Locate the line bearing "scene.collection.objects.link(ob)" in the material below, then reproduce it and each following line up to and including the line bearing "radians(degrees), 0.01, 5000".
------------------------
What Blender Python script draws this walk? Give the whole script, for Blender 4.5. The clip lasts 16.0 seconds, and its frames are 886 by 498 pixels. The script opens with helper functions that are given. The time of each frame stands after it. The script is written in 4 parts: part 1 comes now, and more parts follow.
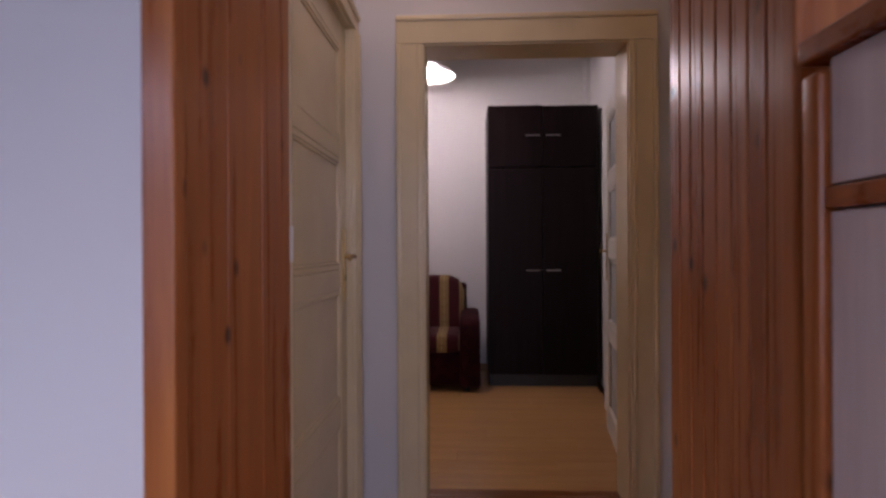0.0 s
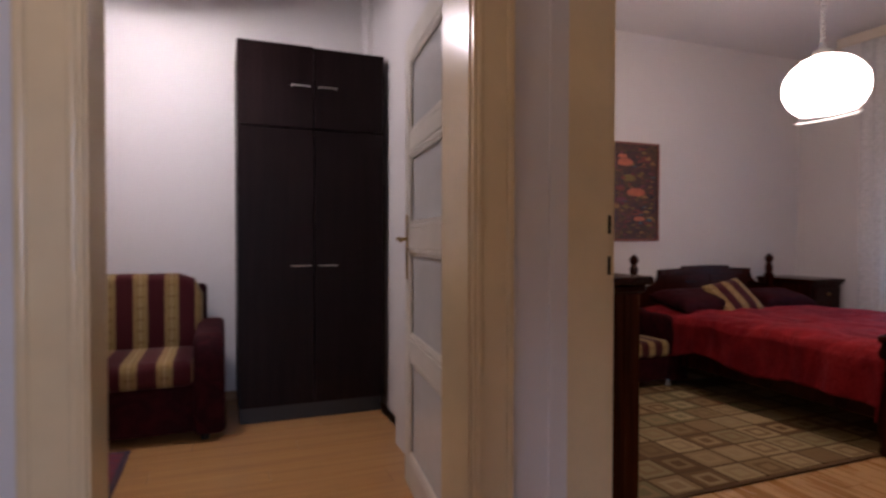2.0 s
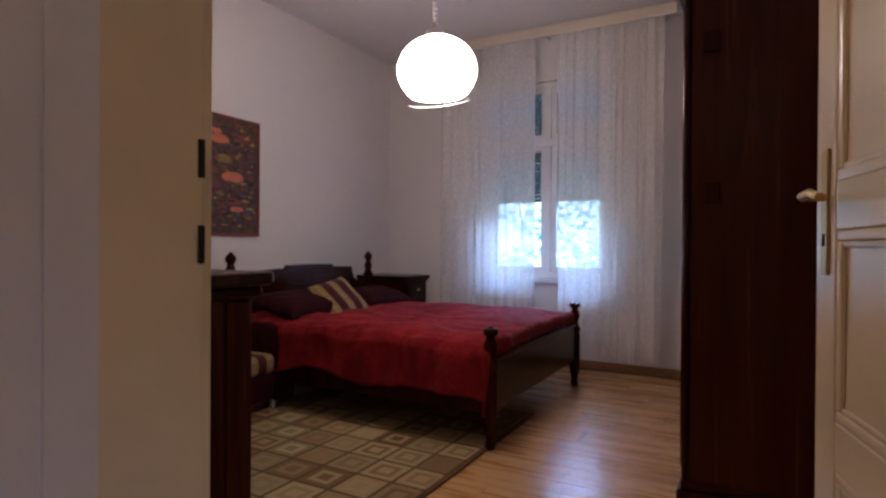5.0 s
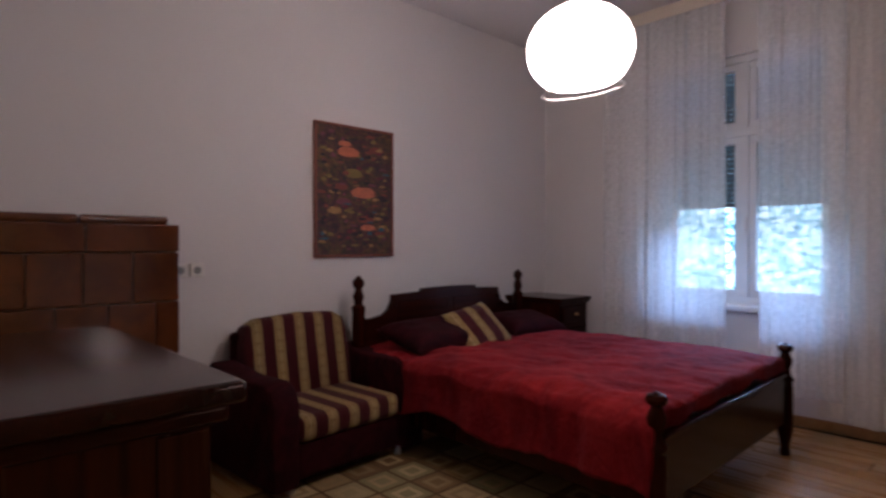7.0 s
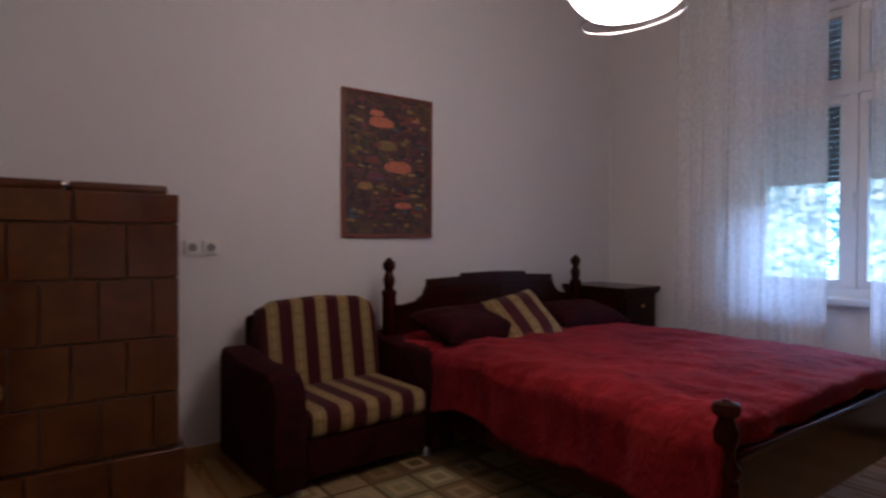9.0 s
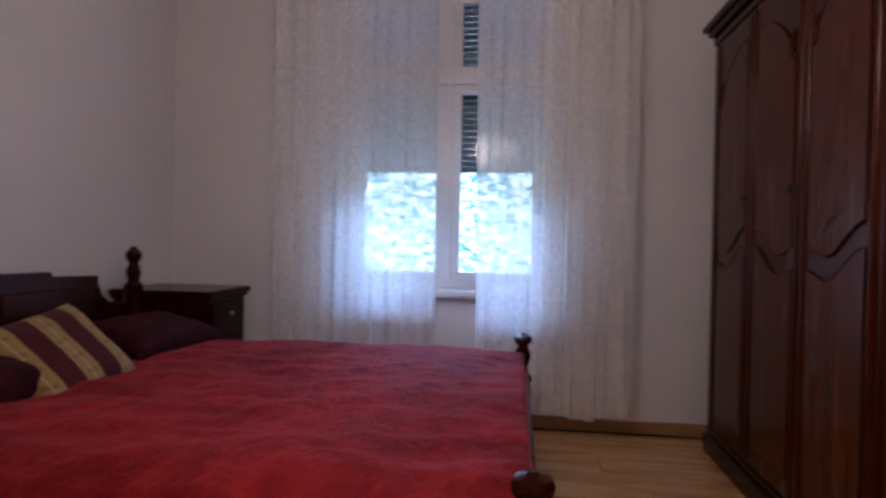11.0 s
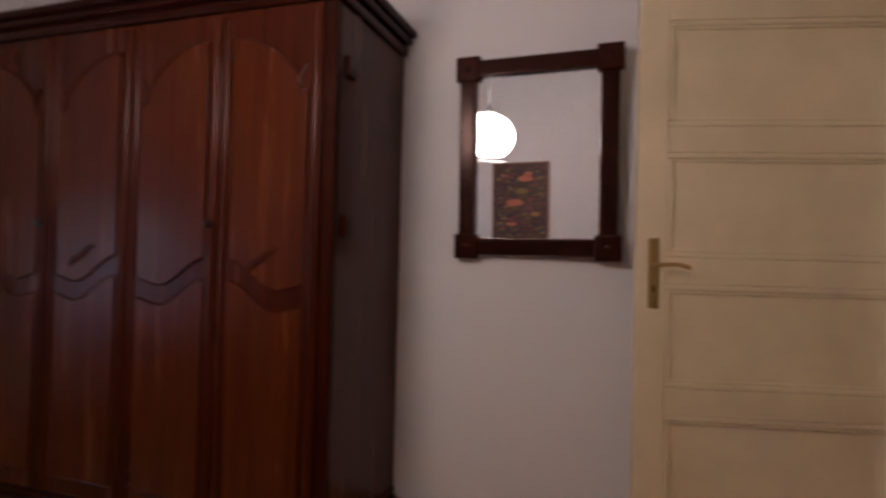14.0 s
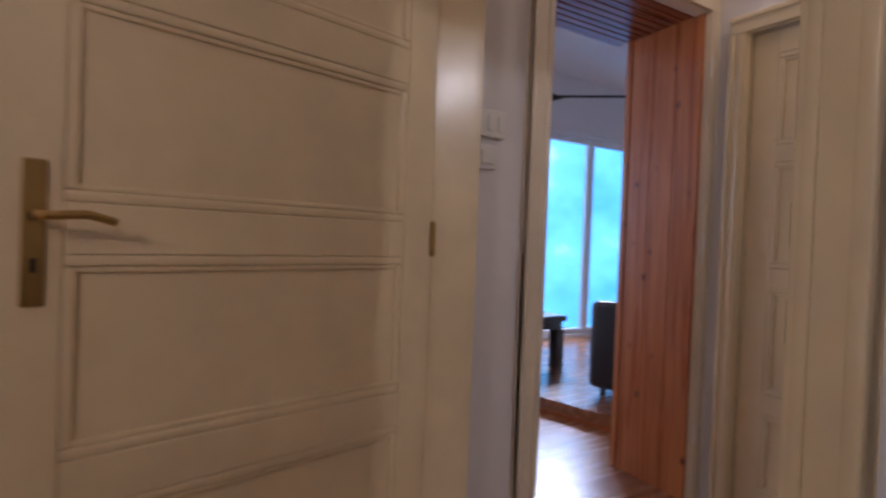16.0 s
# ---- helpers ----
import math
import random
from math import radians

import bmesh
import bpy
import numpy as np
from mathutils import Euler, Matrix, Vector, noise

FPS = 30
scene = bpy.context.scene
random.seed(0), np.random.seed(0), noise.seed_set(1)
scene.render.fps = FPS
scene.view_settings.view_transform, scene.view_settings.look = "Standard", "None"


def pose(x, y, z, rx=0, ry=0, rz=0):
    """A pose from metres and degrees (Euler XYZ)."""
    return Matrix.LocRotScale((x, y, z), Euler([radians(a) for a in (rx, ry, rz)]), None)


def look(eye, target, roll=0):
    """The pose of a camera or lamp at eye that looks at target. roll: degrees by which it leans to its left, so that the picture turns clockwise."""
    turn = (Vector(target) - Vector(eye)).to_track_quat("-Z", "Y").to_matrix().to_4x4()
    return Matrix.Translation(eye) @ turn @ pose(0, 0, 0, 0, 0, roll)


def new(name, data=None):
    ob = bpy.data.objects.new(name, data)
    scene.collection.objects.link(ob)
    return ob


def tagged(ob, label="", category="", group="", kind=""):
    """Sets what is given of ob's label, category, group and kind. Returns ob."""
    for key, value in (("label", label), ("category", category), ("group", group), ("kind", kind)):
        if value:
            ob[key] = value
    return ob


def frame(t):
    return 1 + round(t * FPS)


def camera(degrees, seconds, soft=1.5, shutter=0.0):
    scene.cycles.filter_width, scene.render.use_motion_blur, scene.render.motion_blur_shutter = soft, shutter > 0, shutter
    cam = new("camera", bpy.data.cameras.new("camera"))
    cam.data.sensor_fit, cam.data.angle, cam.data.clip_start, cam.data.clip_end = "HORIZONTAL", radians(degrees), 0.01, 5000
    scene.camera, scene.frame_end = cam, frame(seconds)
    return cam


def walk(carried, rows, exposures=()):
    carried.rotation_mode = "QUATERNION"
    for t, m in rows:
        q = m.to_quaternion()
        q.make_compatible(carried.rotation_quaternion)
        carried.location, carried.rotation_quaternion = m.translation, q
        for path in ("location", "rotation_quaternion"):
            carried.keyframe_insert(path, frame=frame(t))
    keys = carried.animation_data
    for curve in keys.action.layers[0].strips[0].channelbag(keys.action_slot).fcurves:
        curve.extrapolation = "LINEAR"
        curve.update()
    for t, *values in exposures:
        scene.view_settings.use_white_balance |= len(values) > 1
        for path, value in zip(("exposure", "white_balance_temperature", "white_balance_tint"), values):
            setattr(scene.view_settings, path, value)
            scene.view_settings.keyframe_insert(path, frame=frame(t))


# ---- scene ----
cam = camera(76.2, 16.0, soft=2.6, shutter=0.4)
PATH = [
    (0, (0.31, 0.349, 1.184), (0.219, 2.346, 1.18), -0.3),
    (0.5, (0.285, 0.699, 1.189), (0.343, 2.698, 1.176), -0.3),
    (1, (0.295, 1.003, 1.169), (0.569, 2.984, 1.15), -0.6),
    (1.5, (0.343, 1.257, 1.176), (0.823, 3.198, 1.147), 0.1),
    (2, (0.385, 1.479, 1.158), (1.114, 3.341, 1.125), 0.1),
    (2.5, (0.459, 1.643, 1.155), (1.487, 3.358, 1.122), 0.3),
    (3, (0.62, 1.822, 1.137), (1.9, 3.358, 1.102), 0.4),
    (3.5, (0.8, 1.979, 1.08), (2.313, 3.287, 1.064), 0.5),
    (4, (0.866, 2.083, 1.035), (2.564, 3.139, 1.025), 0.4),
    (4.2, (0.882, 2.118, 1.01), (2.637, 3.078, 1.004), 0.4),
    (6.3, (1.344, 2.292, 1.222), (3.061, 3.316, 1.185), 0.0),
    (6.5, (1.467, 2.325, 1.221), (3.102, 3.477, 1.202), 0.2),
    (7, (1.589, 2.399, 1.223), (2.965, 3.851, 1.213), 0.0),
    (7.5, (1.707, 2.44, 1.176), (2.819, 4.102, 1.183), -0.3),
    (8, (1.761, 2.443, 1.165), (2.695, 4.211, 1.159), -0.1),
    (10.3, (2.6, 3.063, 1.045), (4.375, 3.984, 1.022), 0.7),
    (10.5, (2.661, 3.186, 1.038), (4.512, 3.943, 1.024), 0.6),
    (11, (2.632, 3.459, 1.086), (4.615, 3.717, 1.057), 1.0),
    (11.5, (2.495, 3.831, 1.128), (4.474, 3.548, 1.091), 1.4),
    (12, (2.424, 4.064, 1.144), (4.278, 3.315, 1.139), 1.6),
    (12.5, (2.349, 4.175, 1.178), (4.033, 3.095, 1.191), 1.2),
    (13, (2.279, 4.244, 1.226), (3.738, 2.876, 1.232), 1.0),
    (13.5, (2.289, 4.317, 1.245), (3.415, 2.664, 1.243), 1.3),
    (14, (2.411, 4.253, 1.192), (3.031, 2.352, 1.223), 1.4),
    (14.5, (2.451, 4.122, 1.151), (2.533, 2.125, 1.215), 1.2),
    (15, (2.403, 3.799, 1.138), (2.104, 1.823, 1.206), 0.8),
    (15.5, (2.309, 3.553, 1.144), (1.684, 1.653, 1.179), 0.9),
    (16, (2.25, 3.266, 1.169), (1.171, 1.583, 1.136), 2.2),
]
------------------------
## CORRECT ANSWER
    scene.collection.objects.link(ob)
    return ob


def tagged(ob, label="", category="", group="", kind=""):
    """Sets what is given of ob's label, category, group and kind. Returns ob."""
    for key, value in (("label", label), ("category", category), ("group", group), ("kind", kind)):
        if value:
            ob[key] = value
    return ob


def frame(t):
    return 1 + round(t * FPS)


def camera(degrees, seconds, soft=1.5, shutter=0.0):
    scene.cycles.filter_width, scene.render.use_motion_blur, scene.render.motion_blur_shutter = soft, shutter > 0, shutter
    cam = new("camera", bpy.data.cameras.new("camera"))
    cam.data.sensor_fit, cam.data.angle, cam.data.clip_start, cam.data.clip_end = "HORIZONTAL", radians(degrees), 0.01, 5000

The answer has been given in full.